Which lines in the material below contain the word "that"? Copy each of them.

::: Materials provided

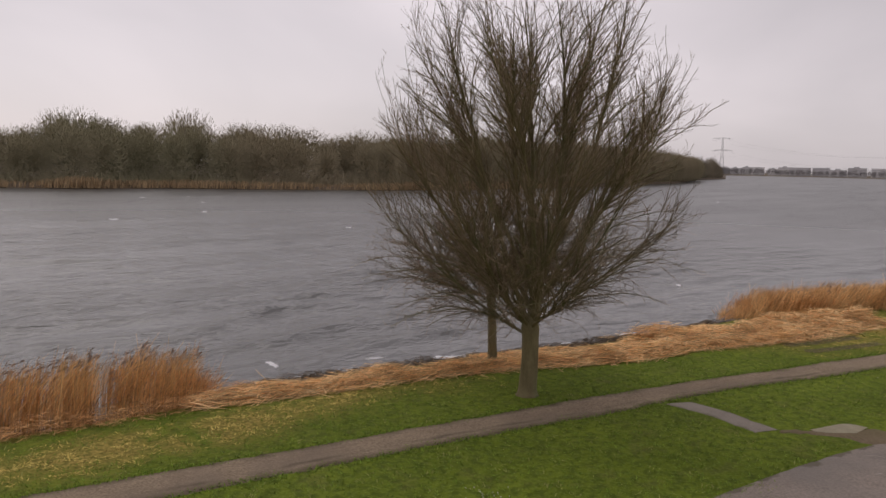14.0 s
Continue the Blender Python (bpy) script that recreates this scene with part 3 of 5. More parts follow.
grass("grass", 230000, lambda x, y, d, r: r.uniform(size=x.shape) < np.clip(1.25 - dryness(x, y, d), 0.15, 1) * np.clip(28 / np.hypot(x, y), 0.25, 1), [M_BLADE], 0.05, 0.02, 2.4, "short green lawn grass with uneven tufts", 3)
grass("grass_tufts", 240000, lambda x, y, d, r: (smooth_noise(x, y, 0.35) + 0.7 * smooth_noise(x, y, 0.12, 3.0) + r.normal(0, 0.3, x.shape) > 0.62) & (r.uniform(size=x.shape) < np.clip(30 / np.hypot(x, y), 0.2, 1)), [M_PALEBLADE], 0.06, 0.018, 2.0, "paler tufts in the lawn", 6, per=2)
grass("dry_grass", 300000, lambda x, y, d, r: (r.uniform(size=x.shape) < dryness(x, y, d) * 1.2 * (d > 2.2)) & (smooth_noise(x, y, 0.22, 1.0) + r.normal(0, 0.35, x.shape) > 0.25), [M_DRYBLADE], 0.035, 0.02, 6.0, "withered yellow grass strewn over the lawn", 4, area=(0, 60, -26, 32), per=5)


def along(line, s):
    """Points at lengths s along a line, with the way there."""
    line = np.asarray(line, float)
    seg = np.diff(line, axis=0)
    ln = np.hypot(seg[:, 0], seg[:, 1])
    cum = np.r_[0, np.cumsum(ln)]
    i = np.clip(np.searchsorted(cum, s, side="right") - 1, 0, len(seg) - 1)
    k = (s - cum[i]) / ln[i]
    return line[i] + seg[i] * k[:, None], seg[i] / ln[i][:, None]


def length_of(line):
    return np.hypot(*np.diff(np.asarray(line, float), axis=0).T).sum()


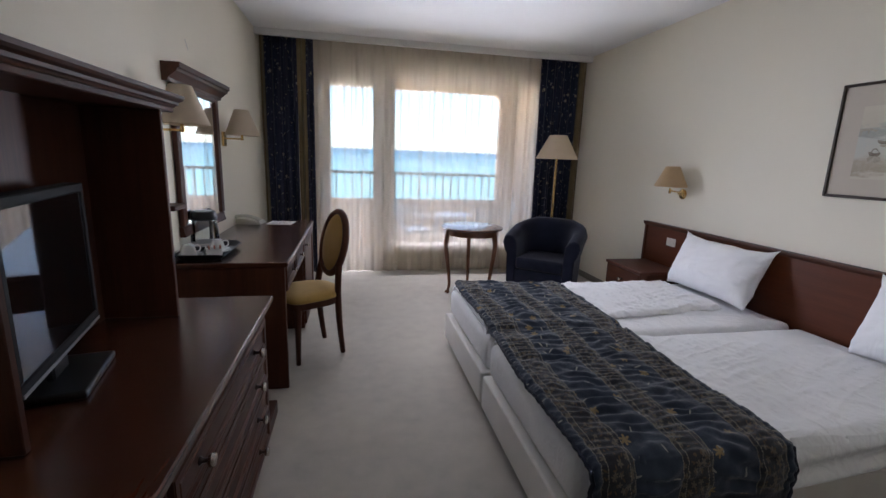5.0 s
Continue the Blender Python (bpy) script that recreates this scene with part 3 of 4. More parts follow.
tv = thing("television", (WEST + 0.155, 2.83, 0.72), "small flat black television on a stand, switched off", "television", "", 12)
tv.scale = (1.0, 1.1, 1.2)
part("screen", box(0.019, -0.243, 0.105, 0.0215, 0.243, 0.445, 0), M["screen"], tv)
case = box(-0.03, -0.265, 0.075, 0.018, 0.265, 0.47, 0.008)
for a in ((-0.265, 0.075, 0.265, 0.104), (-0.265, 0.446, 0.265, 0.47), (-0.265, 0.105, -0.244, 0.445), (0.244, 0.105, 0.265, 0.445)):
    box(0.017, a[0], a[1], 0.026, a[2], a[3], 0.003, case)
part("case", case, M["tv_black"], tv)
part("strip", box(0.0265, -0.26, 0.077, 0.0285, 0.26, 0.085, 0), M["silver"], tv, "thin silver strip")
part("neck", box(-0.02, -0.05, 0.02, 0.005, 0.05, 0.09, 0.006), M["black"], tv)
part("stand", box(-0.07, -0.13, 0.0, 0.10, 0.13, 0.02, 0.009, None, 3), M["black"], tv, "flat black foot", 60)

# ---- desk ----
dk = thing("desk", (WEST + 0.004, 0, 0), "long dark mahogany writing desk with two drawers and a side cupboard", "desk")
D = 0.610
part("top", box(0, 4.01, 0.762, D + 0.016, 5.72, 0.79, 0.007, None, 2), M["wood_top"], dk)
part("side_panel", box(0, 4.018, 0, D - 0.004, 4.046, 0.761, 0.004), M["wood_z"], dk)
part("cupboard", box(0, 4.985, 0, D - 0.012, 5.705, 0.761, 0.003), M["wood_z"], dk)
part("drawer_box", box(0, 4.047, 0.60, D - 0.012, 4.984, 0.761, 0.003), M["wood_y"], dk)
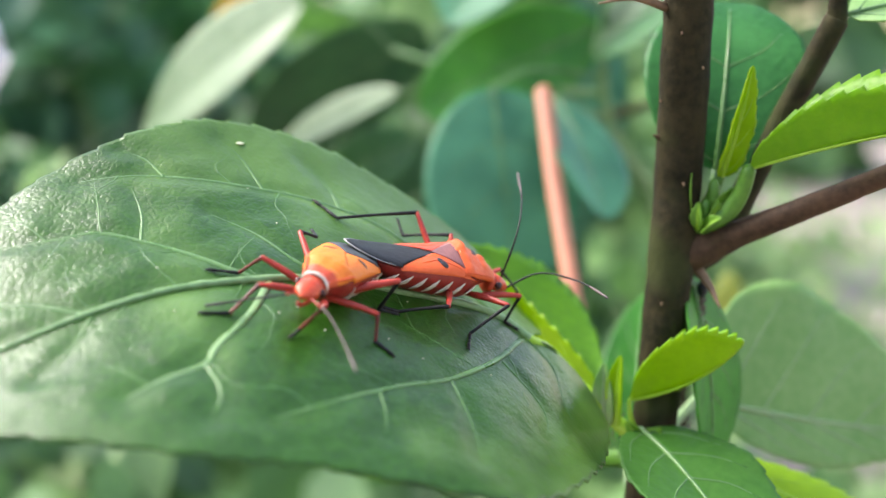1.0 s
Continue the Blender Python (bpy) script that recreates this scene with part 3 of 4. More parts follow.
leaf(shrub, (16, 141, 596), (-40, 153, 614), (0.0, -0.5, 0.86), 14, fold=9, arch=0.05, teeth=14, depth=0.4, material=LEAF_BACK, pairs=5, widest=0.75, blunt=0.7, vein_material=VEIN_FAINT,
     stalk=((16, 141, 596), (18, 135, 596), (18.5, 130, 598)), label="dull green leaf in the shade")
leaf(shrub, (21, 127, 606), (42, 142, 616), (-0.2, -0.5, 0.84), 9, fold=14, arch=0.06, teeth=11, depth=0.4, material=LEAF_SOFT, pairs=4, widest=0.8, blunt=0.65,
     stalk=((21, 127, 606), (20, 128.6, 604), (18.8, 129.6, 602)), label="glossy mid-green leaf low on the stem")
leaf(shrub, (21.5, 131.5, 655.5), (27.3, 129.0, 663.0), (-0.4, -0.9, 0.2), 1.3, fold=30, arch=0.02, teeth=5, depth=0.15, material=LEAF_YOUNG, vein_material=VEIN_YOUNG, pairs=2,
     label="tiny yellow-green leaf bud")
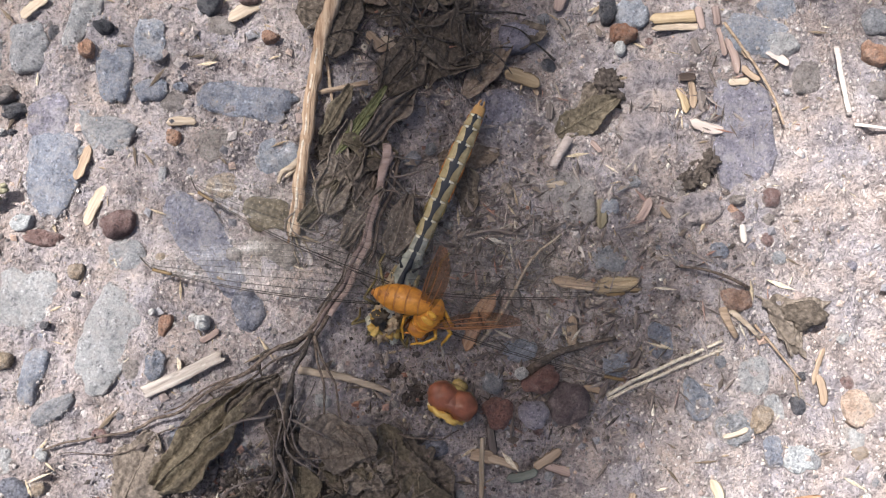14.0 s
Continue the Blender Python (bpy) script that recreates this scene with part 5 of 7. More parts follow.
def dragonfly():
    thing = new("dragonfly")
    part("thorax", loft([(5.4, 1.2, 1.3, 2.9), (4.8, 1.9, 2.0, 3.0), (3.6, 2.2, 2.4, 3.1), (1.2, 2.4, 2.6, 3.1), (-1.2, 2.3, 2.5, 3.1), (-3.4, 1.9, 2.1, 3.0), (-5.0, 1.6, 1.8, 2.95), (-6.6, 1.4, 1.5, 2.9)], 20), GREY_BODY, thing, "grey-blue thorax with yellowish sides")
    for sx in (-1, 1):
        part("side_plate", loft([(4.6, 0.3, 0.4, 2.8), (3.0, 0.6, 1.5, 2.9), (0.0, 0.7, 1.8, 3.0), (-2.8, 0.5, 1.4, 2.9), (-4.2, 0.3, 0.4, 2.8)], 10), TAN_BODY, thing, "yellowish side plate").location = (sx * 0.0019, 0, 0)
        for ky, kl in ((3.4, 1.6), (-0.6, 1.9), (-4.0, 1.4)):
            part("thorax_mark", tube(bmesh.new(), [Vector((sx * (0.9 + 0.35 * q), ky - kl * q / 3, 5.45 - 0.17 * q - 0.012 * ky * ky)) * MM for q in range(4)], 0.00024, 0.00008, 6, 0.3), BLACK_MARK, thing)
        part("wing_hinge", blob(0.7, 1.3, 0.5, (sx * 1.5, 2.2, 5.0), 0.5), FLESH, thing)
        part("wing_hinge", blob(0.7, 1.2, 0.5, (sx * 1.5, -1.0, 5.0), 0.5), FLESH, thing)
    part("thorax_stripe", tube(bmesh.new(), [Vector((0.15 * math.sin(q * 1.7), 2.6 - q * 1.2, 5.62 - 0.02 * (q - 2.0) ** 2)) * MM for q in range(8)], 0.0005, 0.00035, 6, 0.4), BLACK_MARK, thing, "black line down the middle")
    part("torn_neck", blob(1.8, 0.9, 1.6, (0, 5.4, 2.8), 0.9), HOLLOW, thing, "torn dark neck where the head was")
    for k, (mx, my, mz, ms, mm) in enumerate(((-1.5, 5.6, 3.4, 0.8, RIM), (-0.6, 6.2, 3.0, 0.9, FLESH), (0.7, 5.9, 3.6, 0.8, RIM), (1.5, 5.4, 2.8, 0.8, PALE_RING), (-1.2, 4.6, 4.7, 0.8, FLESH), (0.4, 4.6, 5.0, 0.9, HOLLOW), (1.3, 4.2, 4.7, 0.6, RIM), (0.0, 6.6, 1.8, 0.9, FLESH), (-1.7, 6.3, 1.6, 0.7, PALE_RING), (1.2, 6.5, 1.5, 0.6, LEG_DARK))):
        part("torn_muscle", blob(ms * 1.25, ms * 1.4, ms, (mx * 1.15, my, mz), 1.2), mm, thing)
    # ten segments of the tail, from the waist to the tip
    ends = (-5.6, -7.4, -9.9, -13.0, -16.4, -19.9, -23.3, -26.5, -29.4, -31.6, -33.2)
    half = (1.7, 1.3, 1.2, 1.3, 1.42, 1.52, 1.58, 1.52, 1.36, 1.12, 0.95)
    for k in range(10):
        a, b, ra, rb = ends[k], ends[k + 1], half[k], half[k + 1]
        zc = lambda y: 3.0 + 0.012 * (y + 5)
        rows = [(a, ra * 0.97, ra * 0.92, zc(a)), (a - 0.25, ra * 1.04, ra, zc(a)), ((a + b) / 2, (ra + rb) / 2 * 1.02, (ra + rb) / 2 * 0.95, zc((a + b) / 2)), (b + 0.3, rb * 1.05, rb, zc(b)), (b - 0.08, rb * 0.96, rb * 0.9, zc(b))]
        seg = part("tail_segment", loft(rows, 16), GREY_BODY if k < 2 else (TIP if k > 8 else TAN_BODY), thing)
        if k < 9:
            m = (a + b) / 2
            top = lambda y: zc(y) + (ra + (rb - ra) * (a - y) / (a - b)) * 0.99
            wide = (0.45, 0.52, 0.6, 0.66, 0.72, 0.78, 0.74, 0.62, 0.45)[k]
            bm = bmesh.new()
            left, right = [], []
            for q in range(9):
                y = a + (b - a) * q / 8
                f = q / 8
                w = wide * (0.42 + 0.62 * min(1, f / 0.72) ** 2.2 - 0.45 * max(0, (f - 0.78) / 0.22) if k > 1 else 0.85)
                zz = top(y) + 0.06
                left.append(bm.verts.new(Vector((-w, y, zz - w * w * 0.25)) * MM))
                right.append(bm.verts.new(Vector((w, y, zz - w * w * 0.25)) * MM))
            mid = [bm.verts.new(Vector((0, a + (b - a) * q / 8, top(a + (b - a) * q / 8) + 0.09)) * MM) for q in range(9)]
            for q in range(8):
                bm.faces.new((left[q], left[q + 1], mid[q + 1], mid[q]))
                bm.faces.new((mid[q], mid[q + 1], right[q + 1], right[q]))
            part("dorsal_mark", bm, BLACK_MARK, seg, "black wedge along the back")
            for sx in (-1, 1):
                part("joint_bar", limb([(sx * wide * 0.5, b + 0.35, top(b) - 0.02), (sx * rb * 0.75, b + 0.25, zc(b) + rb * 0.72)], 0.24, 0.16), PALE_RING, seg)
                bmk = limb([(sx * rb * 0.98, a - 0.3, zc(a) + 0.3), (sx * rb * 1.03, m, zc(m) + 0.2), (sx * rb * 0.99, b + 0.3, zc(b) + 0.3)], 0.16, 0.16)
                part("side_line", bmk, BANDED if k > 3 else LEG_DARK, seg)
    for sx in (-1, 1):
        part("tail_clasper", limb([(sx * 0.35, -33.0, 3.0), (sx * 0.4, -33.7, 3.0), (sx * 0.3, -34.3, 2.9)], 0.25, 0.14), TIP, thing)
    for sx in (-1, 1):
        for k, (fy, ky, ty) in enumerate(((4.6, 7.0, 5.5), (2.8, 2.5, -1.0), (1.0, -3.5, -8.0))):
            pts = [(sx * 1.6, fy, 1.2), (sx * 4.6, ky, 2.6), (sx * 4.2, ty, 0.9), (sx * 4.8, ty - 1.6, 0.3)]
            part("leg", limb(pts, 0.3, 0.14), LEG_DARK, thing)
    wings = {}
    for sx, word in ((-1, "left"), (1, "right")):
        for hind in (False, True):
            wings[word, hind] = dragonfly_wing("hind_wing" if hind else "fore_wing", thing, sx, hind)
    return tagged(thing, "headless dragonfly, tan body with black marks, wings spread", "dragonfly"), wings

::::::

[The answer]:
Continue the Blender Python (bpy) script that recreates this scene with part 3 of 5. More parts follow.
Continue the Blender Python (bpy) script that recreates this scene with part 3 of 4. More parts follow.
Continue the Blender Python (bpy) script that recreates this scene with part 3 of 4. More parts follow.
Continue the Blender Python (bpy) script that recreates this scene with part 5 of 7. More parts follow.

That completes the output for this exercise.